The receiving spouse’s remarriage is a kind of changed circumstance that can cause the termination of spousal support payments. Besides, the court can reduce or terminate them if it finds that the receiving party has entered into a so-called “supportive relationship” with another partner. To determine this fact, the judge considers the following factors among others:
- The duration of this relationship;
- The extent to which the receiving party and their partner claim aspects of marriage, such as the same last name, common mailing address, etc.;
- The extent to which they have joined their incomes and assets;
- Financial assistance and support they provide to each other or each other’s family members;
- Any joint efforts to obtain assets or increase the value of these assets;
- Their joint contribution to the purchase of real and personal property;
- Any other manifestations of property sharing, financial support, or performance of valuable services between the receiving party and their new partner;
- The paying party’s success or failure in paying the awarded alimony and any possible default of payments ( Stat. § 61.14(1)(b)(2)).

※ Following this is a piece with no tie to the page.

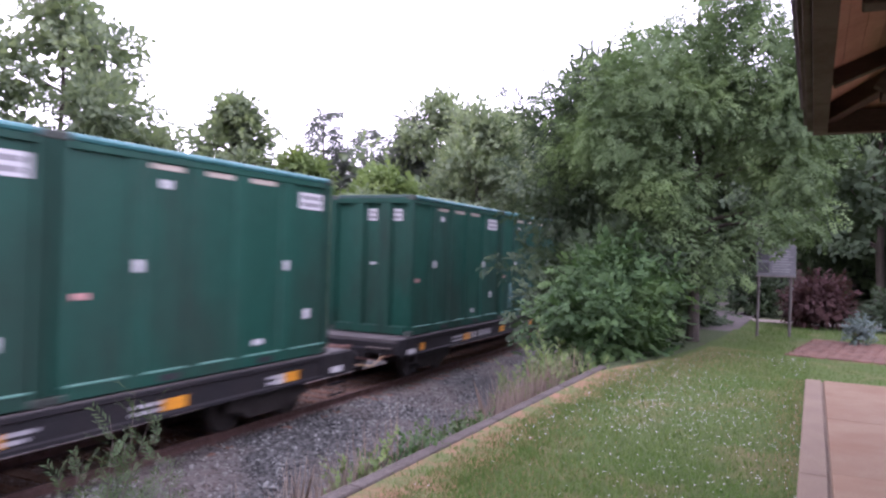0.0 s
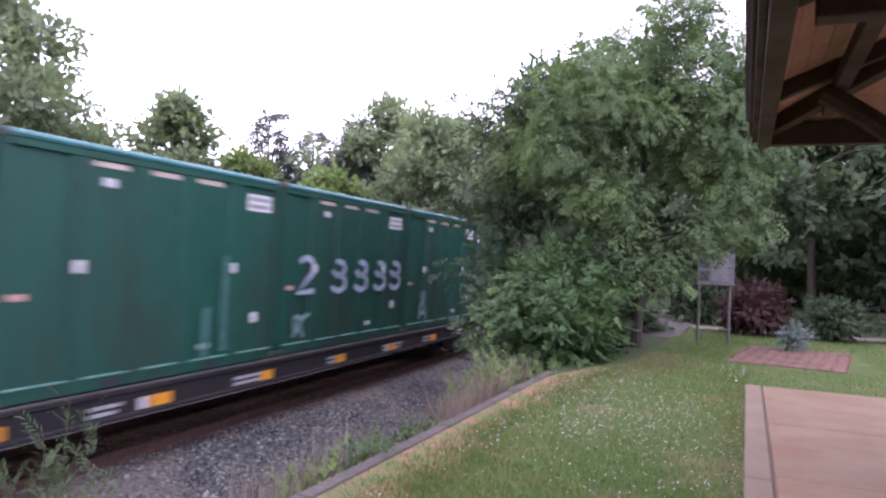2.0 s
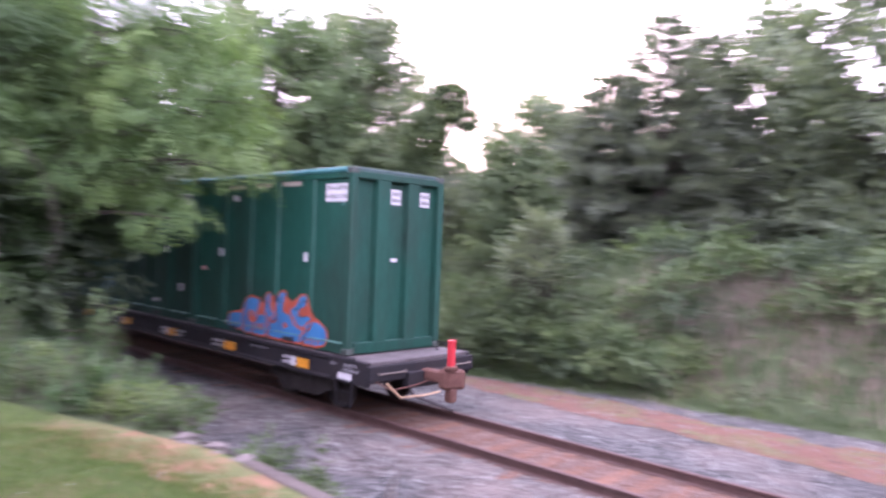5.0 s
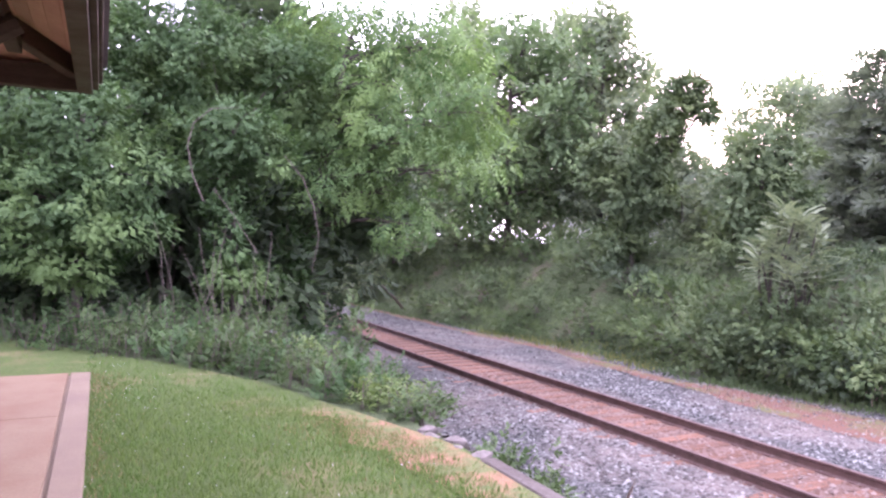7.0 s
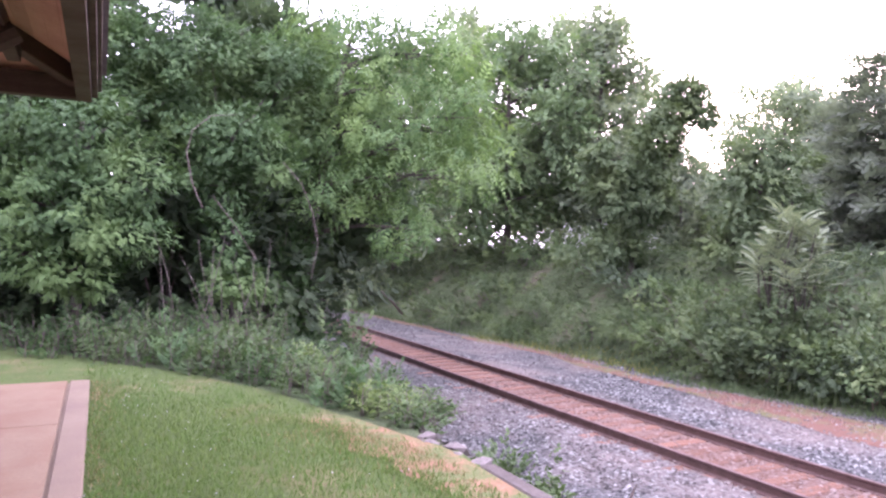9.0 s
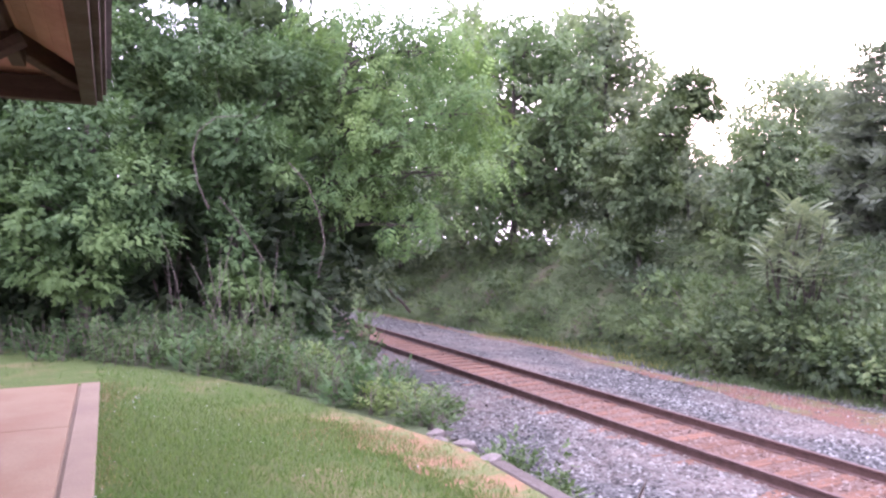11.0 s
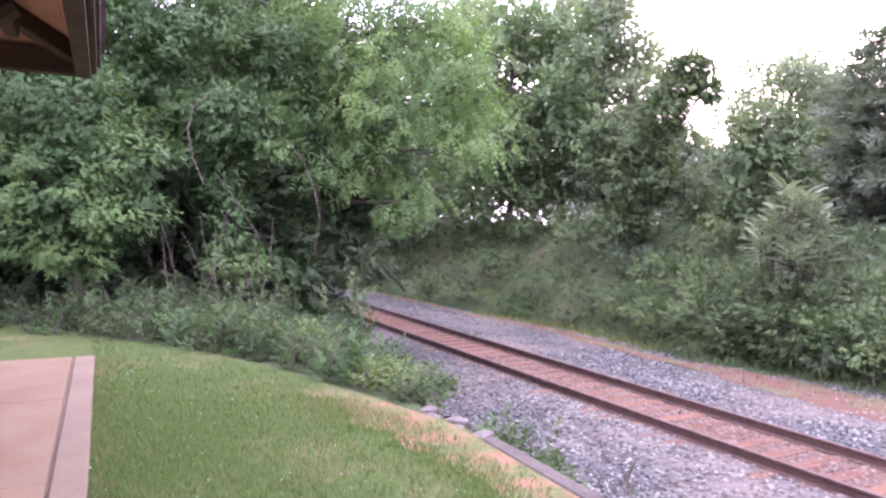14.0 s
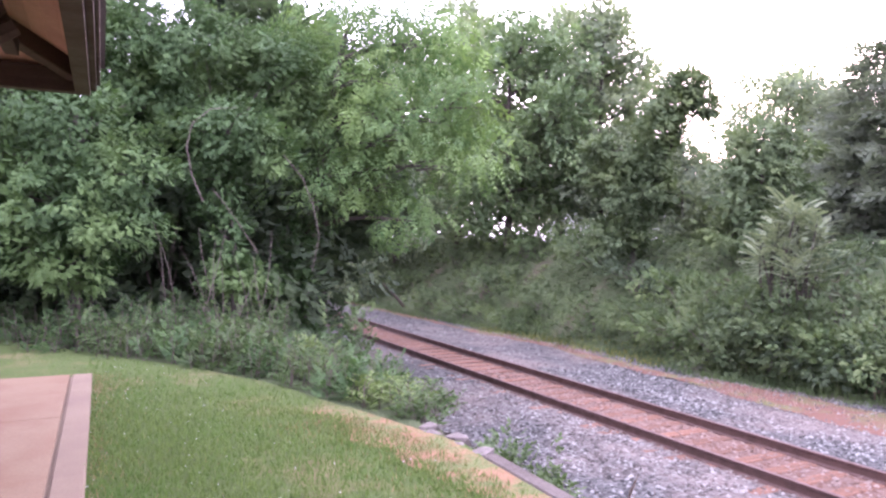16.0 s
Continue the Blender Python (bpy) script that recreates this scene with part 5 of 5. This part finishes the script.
HALO = [(-1.34, .10), (-1.30, .42), (-1.18, .50), (-.78, .56), (-.62, .72), (-.40, .86), (-.06, .84), (.12, .78), (.20, .96), (.42, 1.02), (.62, .96), (.80, 1.03), (1.02, 1.03), (1.14, .94),
        (1.30, .92), (1.42, 1.05), (1.62, 1.09), (1.80, 1.03), (1.86, .84), (1.98, .66), (2.22, .60), (2.40, .46), (2.45, .30), (2.36, .06), (1.2, .05), (-.2, .05)]
LETTERS = [[(-1.24, .14), (-1.20, .40), (-1.02, .44), (-.70, .46), (-.66, .16)],
           [(-.64, .20), (-.60, .58), (-.46, .76), (-.22, .78), (-.06, .72), (-.20, .44), (-.30, .12), (-.52, .08)],
           [(-.24, .10), (-.16, .36), (.02, .48), (.24, .44), (.30, .24), (.22, .08), (.0, .06)],
           [(.22, .62), (.28, .90), (.42, .92), (.40, .66), (.60, .58), (.56, .44), (.36, .46)],
           [(.40, .08), (.44, .40), (.66, .50), (.72, .78), (.84, .94), (1.00, .92), (.92, .72), (.90, .60), (1.14, .58), (1.30, .40), (1.52, .34), (1.50, .07), (1.0, .07)],
           [(1.24, .72), (1.40, .76), (1.50, .94), (1.66, .96), (1.72, .82), (1.56, .72), (1.44, .66), (1.56, .60), (1.72, .66), (1.84, .56), (1.74, .40), (1.62, .44), (1.40, .44), (1.30, .54)],
           [(1.60, .07), (1.72, .32), (1.86, .48), (2.10, .50), (2.28, .40), (2.34, .28), (2.22, .08)]]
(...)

Generally, either spouse can file for termination or modification of alimony ordered by the court after divorce. However, sufficient proof of the changed circumstances must be presented to the judge. The paying party must be able to prove that their paying ability has reduced or that the receiving party’s financial situation has changed for the better.
In their turn, the receiving party must be ready to provide evidence that they still need the alimony to maintain a decent standard of living. The court studies every case in detail to make the final decision. While every situation is unique, you can trace most examples of Florida alimony modification in case law.